## Data lines

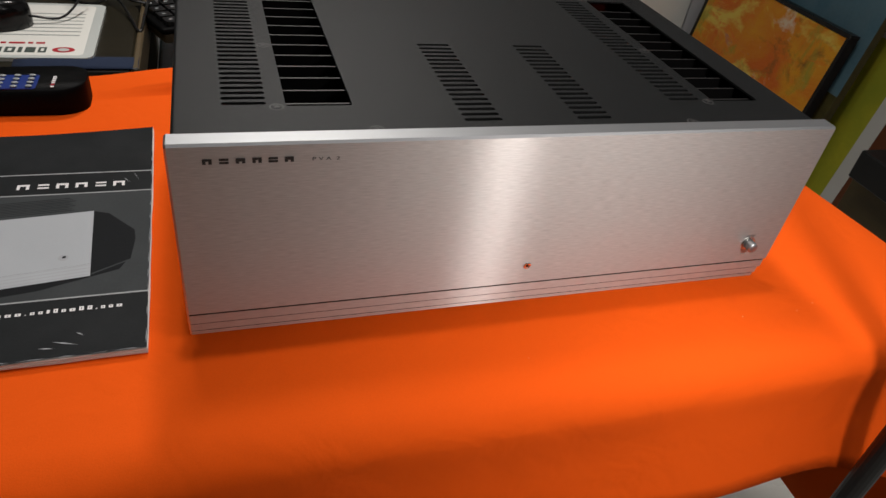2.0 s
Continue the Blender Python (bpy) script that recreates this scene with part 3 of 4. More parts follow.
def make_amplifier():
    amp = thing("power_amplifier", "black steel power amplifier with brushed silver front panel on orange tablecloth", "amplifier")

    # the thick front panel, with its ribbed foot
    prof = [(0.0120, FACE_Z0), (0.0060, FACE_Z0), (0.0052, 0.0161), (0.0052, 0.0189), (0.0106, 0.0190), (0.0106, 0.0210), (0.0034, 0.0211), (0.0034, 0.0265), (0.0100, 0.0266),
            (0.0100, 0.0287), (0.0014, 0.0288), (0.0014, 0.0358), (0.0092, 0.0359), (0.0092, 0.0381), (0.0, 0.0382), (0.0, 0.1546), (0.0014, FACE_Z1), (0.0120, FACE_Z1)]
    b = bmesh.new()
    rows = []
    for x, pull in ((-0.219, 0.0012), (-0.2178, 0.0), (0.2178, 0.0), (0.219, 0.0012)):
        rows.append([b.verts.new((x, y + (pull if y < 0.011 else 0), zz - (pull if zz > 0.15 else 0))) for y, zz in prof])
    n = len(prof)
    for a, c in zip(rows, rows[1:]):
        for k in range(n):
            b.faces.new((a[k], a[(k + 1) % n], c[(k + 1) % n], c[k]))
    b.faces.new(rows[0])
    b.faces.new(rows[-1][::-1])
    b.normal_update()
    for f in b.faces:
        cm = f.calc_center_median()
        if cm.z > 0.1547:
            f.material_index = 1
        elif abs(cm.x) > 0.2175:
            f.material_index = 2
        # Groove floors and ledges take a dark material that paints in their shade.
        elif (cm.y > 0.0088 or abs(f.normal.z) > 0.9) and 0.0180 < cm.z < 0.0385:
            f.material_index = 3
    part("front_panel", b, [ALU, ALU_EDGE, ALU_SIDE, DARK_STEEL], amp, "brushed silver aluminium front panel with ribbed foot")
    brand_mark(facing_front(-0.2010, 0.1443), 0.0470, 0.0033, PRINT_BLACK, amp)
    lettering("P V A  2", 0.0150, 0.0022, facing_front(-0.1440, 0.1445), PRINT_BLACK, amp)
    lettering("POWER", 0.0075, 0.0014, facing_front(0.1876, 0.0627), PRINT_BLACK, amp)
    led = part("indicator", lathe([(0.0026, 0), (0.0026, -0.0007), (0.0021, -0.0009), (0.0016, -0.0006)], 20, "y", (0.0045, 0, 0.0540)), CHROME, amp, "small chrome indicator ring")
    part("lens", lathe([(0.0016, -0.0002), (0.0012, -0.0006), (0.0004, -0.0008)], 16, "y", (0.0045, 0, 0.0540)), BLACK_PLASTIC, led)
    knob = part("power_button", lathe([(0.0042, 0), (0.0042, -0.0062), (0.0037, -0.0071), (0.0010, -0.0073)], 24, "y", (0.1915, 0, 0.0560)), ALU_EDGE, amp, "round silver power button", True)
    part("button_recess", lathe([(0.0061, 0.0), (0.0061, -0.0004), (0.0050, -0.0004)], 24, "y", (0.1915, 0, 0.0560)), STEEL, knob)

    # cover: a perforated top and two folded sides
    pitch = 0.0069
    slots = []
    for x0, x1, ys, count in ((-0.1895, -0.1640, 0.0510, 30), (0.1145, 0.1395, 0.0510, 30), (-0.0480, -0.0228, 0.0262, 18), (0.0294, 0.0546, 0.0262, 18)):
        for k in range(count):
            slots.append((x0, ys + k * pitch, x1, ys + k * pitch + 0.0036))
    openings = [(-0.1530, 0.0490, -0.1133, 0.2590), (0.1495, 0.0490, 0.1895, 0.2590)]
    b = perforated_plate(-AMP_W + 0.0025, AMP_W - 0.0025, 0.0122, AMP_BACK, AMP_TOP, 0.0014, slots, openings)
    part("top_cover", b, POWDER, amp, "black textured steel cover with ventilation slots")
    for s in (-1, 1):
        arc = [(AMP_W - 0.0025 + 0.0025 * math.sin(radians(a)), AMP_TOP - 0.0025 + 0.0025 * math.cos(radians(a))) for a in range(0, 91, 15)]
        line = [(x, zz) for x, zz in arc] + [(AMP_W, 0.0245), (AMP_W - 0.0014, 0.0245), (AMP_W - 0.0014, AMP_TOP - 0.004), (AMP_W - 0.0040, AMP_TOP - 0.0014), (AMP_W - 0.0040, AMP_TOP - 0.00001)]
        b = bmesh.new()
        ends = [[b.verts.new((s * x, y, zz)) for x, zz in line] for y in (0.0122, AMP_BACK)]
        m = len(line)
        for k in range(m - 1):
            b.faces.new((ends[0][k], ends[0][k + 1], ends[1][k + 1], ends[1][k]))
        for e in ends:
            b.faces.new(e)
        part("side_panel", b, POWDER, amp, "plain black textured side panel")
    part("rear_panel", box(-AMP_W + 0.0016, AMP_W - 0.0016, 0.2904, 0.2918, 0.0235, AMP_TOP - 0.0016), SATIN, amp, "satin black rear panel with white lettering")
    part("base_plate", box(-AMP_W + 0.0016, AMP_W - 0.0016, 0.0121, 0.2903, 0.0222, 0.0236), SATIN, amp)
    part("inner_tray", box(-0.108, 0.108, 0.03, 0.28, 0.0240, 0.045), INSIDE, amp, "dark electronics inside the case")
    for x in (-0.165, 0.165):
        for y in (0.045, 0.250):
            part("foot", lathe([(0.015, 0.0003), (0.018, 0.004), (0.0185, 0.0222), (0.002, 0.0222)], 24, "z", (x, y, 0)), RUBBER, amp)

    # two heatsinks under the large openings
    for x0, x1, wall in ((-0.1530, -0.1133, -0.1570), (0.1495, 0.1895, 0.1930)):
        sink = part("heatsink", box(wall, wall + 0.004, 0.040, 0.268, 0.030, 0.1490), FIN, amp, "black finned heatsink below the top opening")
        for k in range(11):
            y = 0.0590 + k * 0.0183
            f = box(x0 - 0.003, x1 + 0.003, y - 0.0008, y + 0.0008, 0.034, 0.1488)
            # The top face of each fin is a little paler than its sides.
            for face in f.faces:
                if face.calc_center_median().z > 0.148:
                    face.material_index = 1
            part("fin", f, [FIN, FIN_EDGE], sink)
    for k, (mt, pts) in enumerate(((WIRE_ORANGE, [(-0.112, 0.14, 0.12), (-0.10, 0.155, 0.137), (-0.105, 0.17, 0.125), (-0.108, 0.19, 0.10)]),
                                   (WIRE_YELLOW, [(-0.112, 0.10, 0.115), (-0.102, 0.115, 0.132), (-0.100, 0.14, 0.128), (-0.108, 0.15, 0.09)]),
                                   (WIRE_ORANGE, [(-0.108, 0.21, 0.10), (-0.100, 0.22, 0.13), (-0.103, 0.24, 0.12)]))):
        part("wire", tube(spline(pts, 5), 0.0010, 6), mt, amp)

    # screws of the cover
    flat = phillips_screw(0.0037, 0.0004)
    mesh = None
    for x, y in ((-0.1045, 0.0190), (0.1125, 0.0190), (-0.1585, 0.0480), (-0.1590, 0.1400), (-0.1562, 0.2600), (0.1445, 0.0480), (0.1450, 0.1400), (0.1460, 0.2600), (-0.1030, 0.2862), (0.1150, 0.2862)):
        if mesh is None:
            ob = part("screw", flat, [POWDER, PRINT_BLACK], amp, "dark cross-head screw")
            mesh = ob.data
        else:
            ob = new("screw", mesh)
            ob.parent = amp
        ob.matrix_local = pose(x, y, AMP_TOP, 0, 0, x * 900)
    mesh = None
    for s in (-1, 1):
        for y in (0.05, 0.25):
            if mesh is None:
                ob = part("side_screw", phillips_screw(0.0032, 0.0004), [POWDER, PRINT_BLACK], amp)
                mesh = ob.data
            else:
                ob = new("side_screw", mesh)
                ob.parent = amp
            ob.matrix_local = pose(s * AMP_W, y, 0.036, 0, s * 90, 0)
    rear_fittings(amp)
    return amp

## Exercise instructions
Collect each line above holding the string "with".

## Written response
Continue the Blender Python (bpy) script that recreates this scene with part 3 of 4. More parts follow.
    amp = thing("power_amplifier", "black steel power amplifier with brushed silver front panel on orange tablecloth", "amplifier")
    # the thick front panel, with its ribbed foot
    part("front_panel", b, [ALU, ALU_EDGE, ALU_SIDE, DARK_STEEL], amp, "brushed silver aluminium front panel with ribbed foot")
    part("top_cover", b, POWDER, amp, "black textured steel cover with ventilation slots")
    part("rear_panel", box(-AMP_W + 0.0016, AMP_W - 0.0016, 0.2904, 0.2918, 0.0235, AMP_TOP - 0.0016), SATIN, amp, "satin black rear panel with white lettering")